- **SHORT EXERCISE**:
Identify the line that contains "curve.update()" in the material. Output it and every line after it, unchanged, through the end.
==*==
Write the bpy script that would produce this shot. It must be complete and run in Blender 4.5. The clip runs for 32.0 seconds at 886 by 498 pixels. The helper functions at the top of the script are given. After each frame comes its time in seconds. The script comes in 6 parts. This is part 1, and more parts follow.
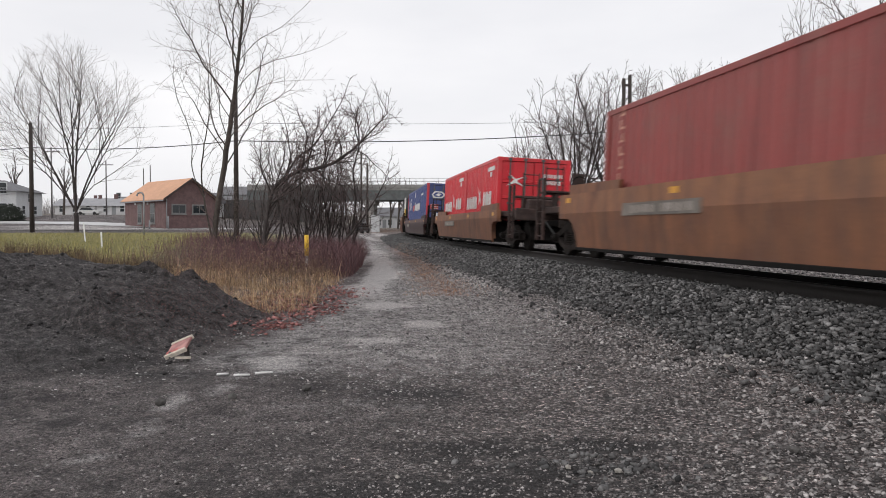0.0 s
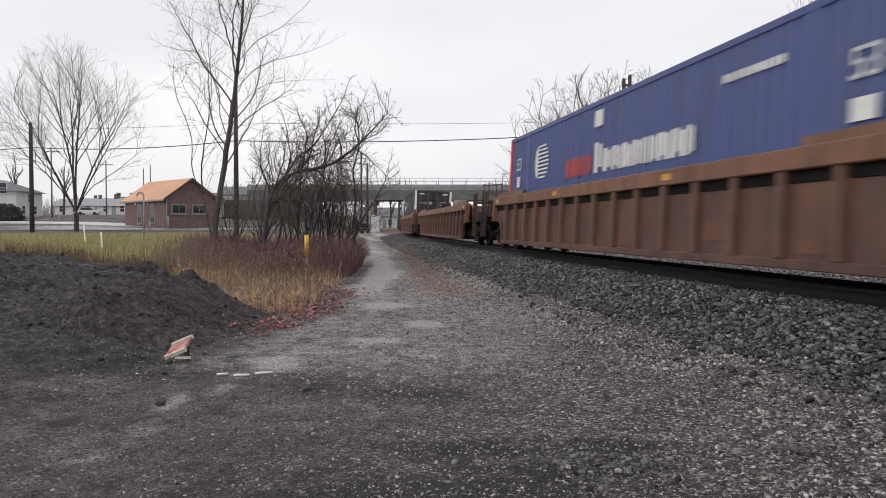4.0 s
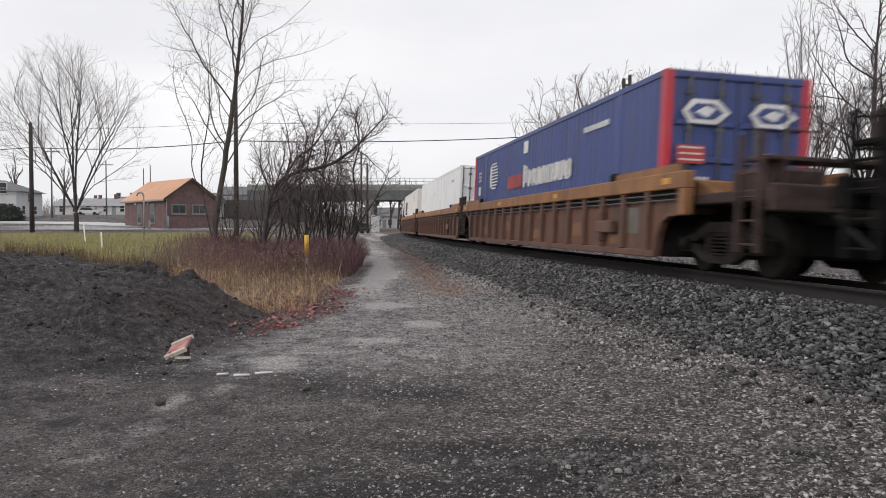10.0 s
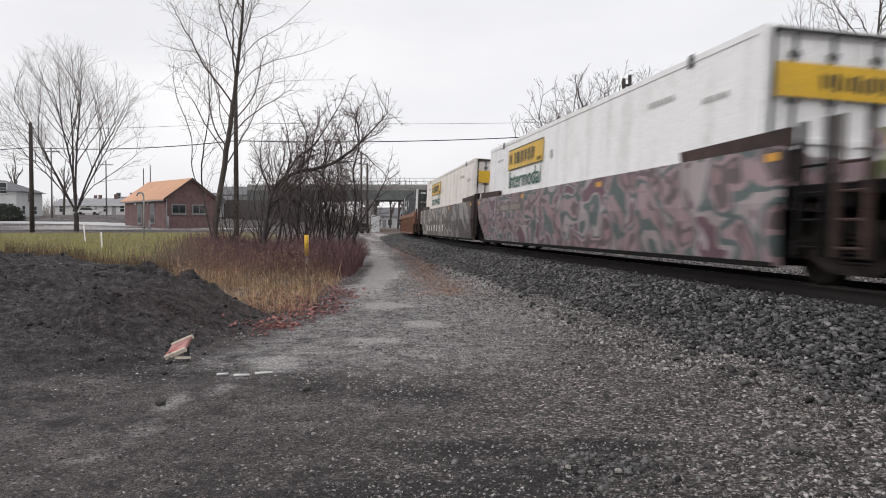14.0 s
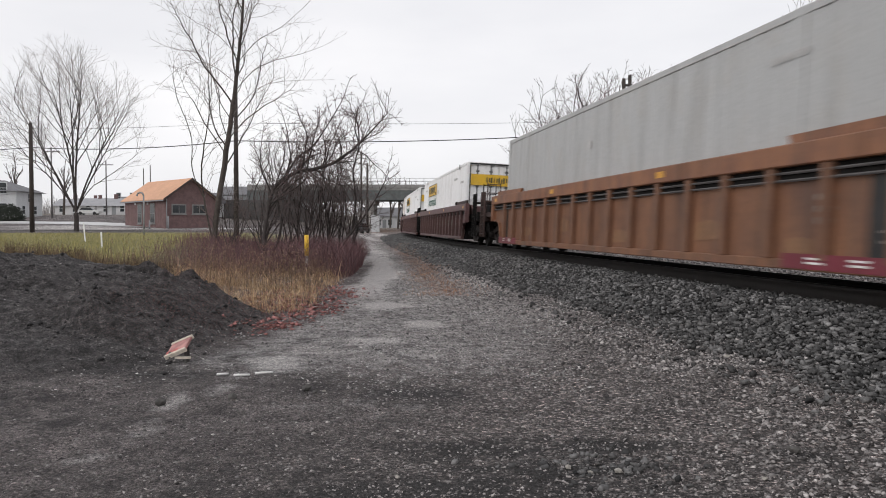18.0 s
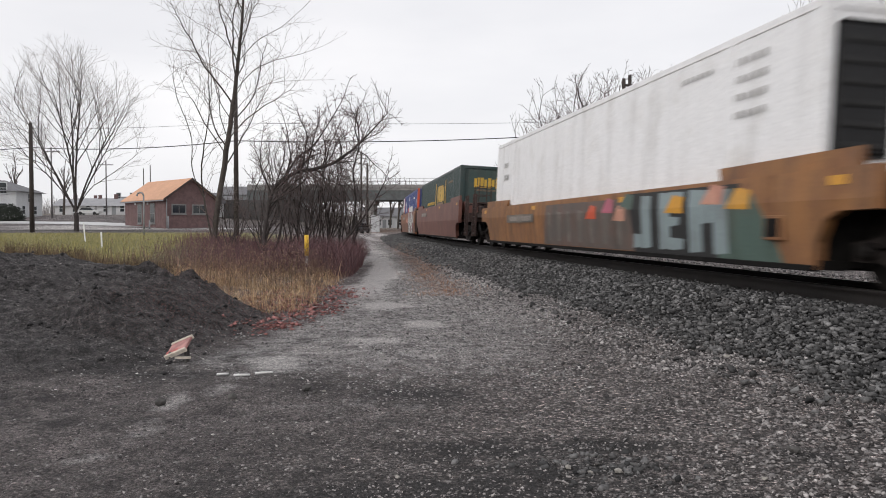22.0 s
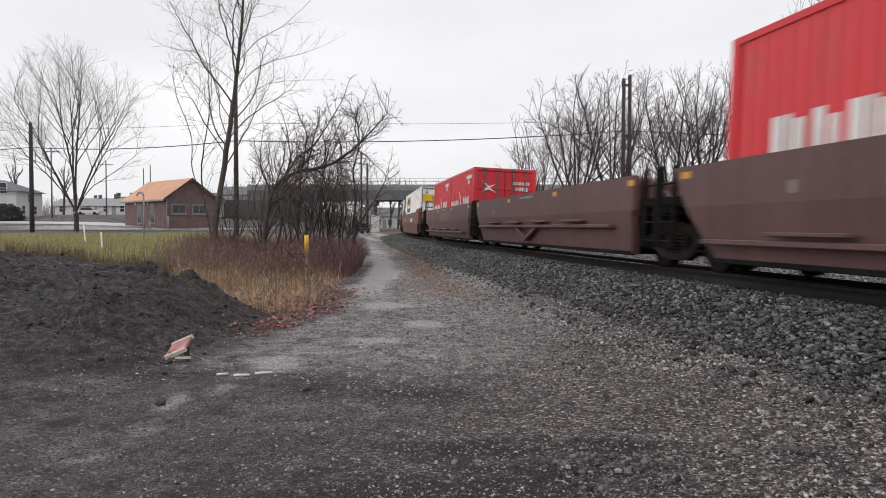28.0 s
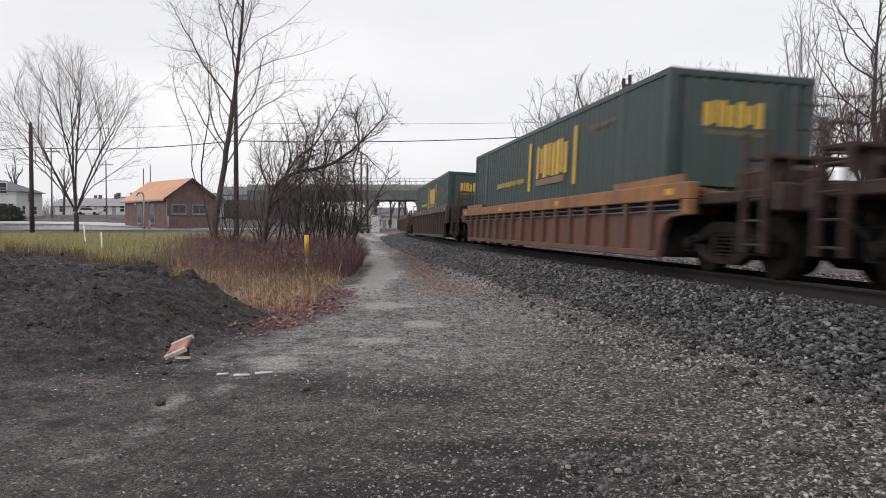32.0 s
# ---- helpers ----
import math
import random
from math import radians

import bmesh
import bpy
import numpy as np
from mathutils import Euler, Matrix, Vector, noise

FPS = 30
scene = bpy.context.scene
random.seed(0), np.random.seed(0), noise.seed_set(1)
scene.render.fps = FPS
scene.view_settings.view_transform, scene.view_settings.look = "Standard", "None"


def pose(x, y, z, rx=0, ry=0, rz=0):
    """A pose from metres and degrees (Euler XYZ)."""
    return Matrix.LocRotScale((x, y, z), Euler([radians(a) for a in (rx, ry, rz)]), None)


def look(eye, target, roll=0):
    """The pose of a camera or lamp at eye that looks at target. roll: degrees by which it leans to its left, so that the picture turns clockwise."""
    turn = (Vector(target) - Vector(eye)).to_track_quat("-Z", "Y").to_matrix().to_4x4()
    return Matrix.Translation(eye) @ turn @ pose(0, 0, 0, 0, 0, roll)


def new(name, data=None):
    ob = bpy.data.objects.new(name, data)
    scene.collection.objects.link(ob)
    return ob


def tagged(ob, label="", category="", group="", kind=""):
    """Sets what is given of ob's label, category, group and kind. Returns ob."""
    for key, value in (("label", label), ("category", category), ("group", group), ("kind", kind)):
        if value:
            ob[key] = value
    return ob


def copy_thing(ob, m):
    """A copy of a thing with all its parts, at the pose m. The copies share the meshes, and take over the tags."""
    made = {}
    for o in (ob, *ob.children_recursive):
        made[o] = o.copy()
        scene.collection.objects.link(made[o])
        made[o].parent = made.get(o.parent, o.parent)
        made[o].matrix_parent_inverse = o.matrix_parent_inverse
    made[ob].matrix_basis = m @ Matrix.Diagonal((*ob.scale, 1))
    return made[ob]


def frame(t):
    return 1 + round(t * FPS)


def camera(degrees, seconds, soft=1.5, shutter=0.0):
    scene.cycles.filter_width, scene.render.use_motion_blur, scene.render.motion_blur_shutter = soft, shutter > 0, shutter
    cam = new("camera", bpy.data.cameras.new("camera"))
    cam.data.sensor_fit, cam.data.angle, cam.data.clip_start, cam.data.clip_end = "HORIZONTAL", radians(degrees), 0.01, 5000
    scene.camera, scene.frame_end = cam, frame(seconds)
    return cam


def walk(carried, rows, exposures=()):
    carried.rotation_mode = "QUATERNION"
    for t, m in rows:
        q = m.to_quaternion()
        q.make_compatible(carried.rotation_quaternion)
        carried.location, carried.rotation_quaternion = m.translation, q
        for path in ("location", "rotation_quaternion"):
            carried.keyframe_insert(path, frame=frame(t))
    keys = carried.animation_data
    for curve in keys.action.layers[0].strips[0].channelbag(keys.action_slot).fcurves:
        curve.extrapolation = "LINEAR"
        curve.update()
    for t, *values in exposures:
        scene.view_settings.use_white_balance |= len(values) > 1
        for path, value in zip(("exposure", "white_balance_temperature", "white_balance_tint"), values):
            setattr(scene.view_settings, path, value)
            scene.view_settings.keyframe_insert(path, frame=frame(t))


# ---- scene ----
==*==
- **COMPLETE OUTPUT**:
        curve.update()
    for t, *values in exposures:
        scene.view_settings.use_white_balance |= len(values) > 1
        for path, value in zip(("exposure", "white_balance_temperature", "white_balance_tint"), values):
            setattr(scene.view_settings, path, value)
            scene.view_settings.keyframe_insert(path, frame=frame(t))


# ---- scene ----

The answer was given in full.